• [DATA PROVIDED]:
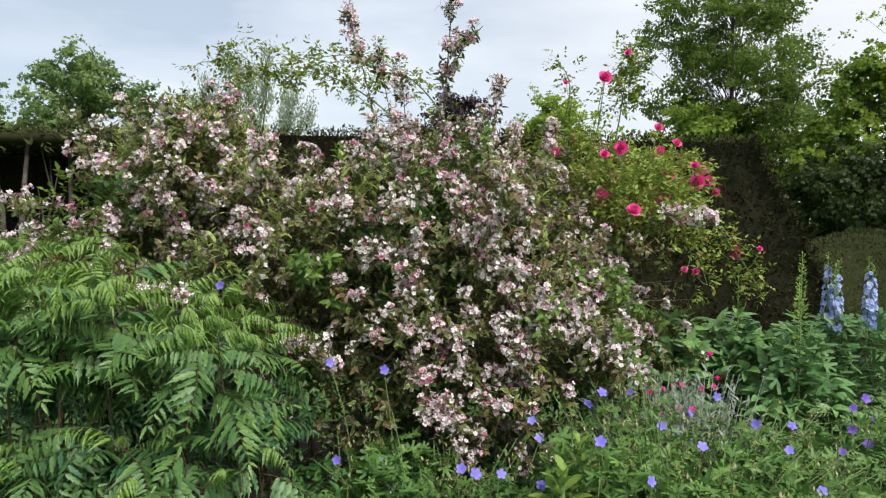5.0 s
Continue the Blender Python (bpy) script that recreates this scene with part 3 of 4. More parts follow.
def dark_shrub():
    """A plain green shrub that grows up through the recess of the weigela."""
    base = thing("green_shrub", (-0.2, 2.3, GROUND), "plain dark green shrub growing up inside the weigela", "shrub")
    bag = Bag()
    at, out = shell([(-0.16, 2.12, 1.46, 0.20, 0.16, 0.14), (-0.3, 2.15, 1.36, 0.16, 0.16, 0.14)], 60, 0.7, 0.5)
    sprigs(bag, at, unit(out + UP * 0.4 + rng.normal(size=at.shape) * 0.4), 0.13, 3, leaf_shape(0.45, 0.3), 0.065, 0.4, 0, stem_mat=1)
    put("foliage", bag.mesh("foliage", [M_PLAIN, M_TWIG]), base, kind="stuff")
    for i in range(4):
        stem = Bag()
        stem.tube(curve([(-0.2 + 0.05 * i, 2.35, GROUND), (-0.25 + 0.05 * i, 2.25, 0.9), (-0.3 + 0.09 * i, 2.08, 1.5)], 6), 0.012, 0.003)
        put("stem", stem.mesh("stem", [M_TWIG], True), base)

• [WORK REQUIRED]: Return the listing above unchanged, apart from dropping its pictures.

• [THE COMPLETED TASK]:
5.0 s
Continue the Blender Python (bpy) script that recreates this scene with part 3 of 4. More parts follow.
def dark_shrub():
    """A plain green shrub that grows up through the recess of the weigela."""
    base = thing("green_shrub", (-0.2, 2.3, GROUND), "plain dark green shrub growing up inside the weigela", "shrub")
    bag = Bag()
    at, out = shell([(-0.16, 2.12, 1.46, 0.20, 0.16, 0.14), (-0.3, 2.15, 1.36, 0.16, 0.16, 0.14)], 60, 0.7, 0.5)
    sprigs(bag, at, unit(out + UP * 0.4 + rng.normal(size=at.shape) * 0.4), 0.13, 3, leaf_shape(0.45, 0.3), 0.065, 0.4, 0, stem_mat=1)
    put("foliage", bag.mesh("foliage", [M_PLAIN, M_TWIG]), base, kind="stuff")
    for i in range(4):
        stem = Bag()
        stem.tube(curve([(-0.2 + 0.05 * i, 2.35, GROUND), (-0.25 + 0.05 * i, 2.25, 0.9), (-0.3 + 0.09 * i, 2.08, 1.5)], 6), 0.012, 0.003)
        put("stem", stem.mesh("stem", [M_TWIG], True), base)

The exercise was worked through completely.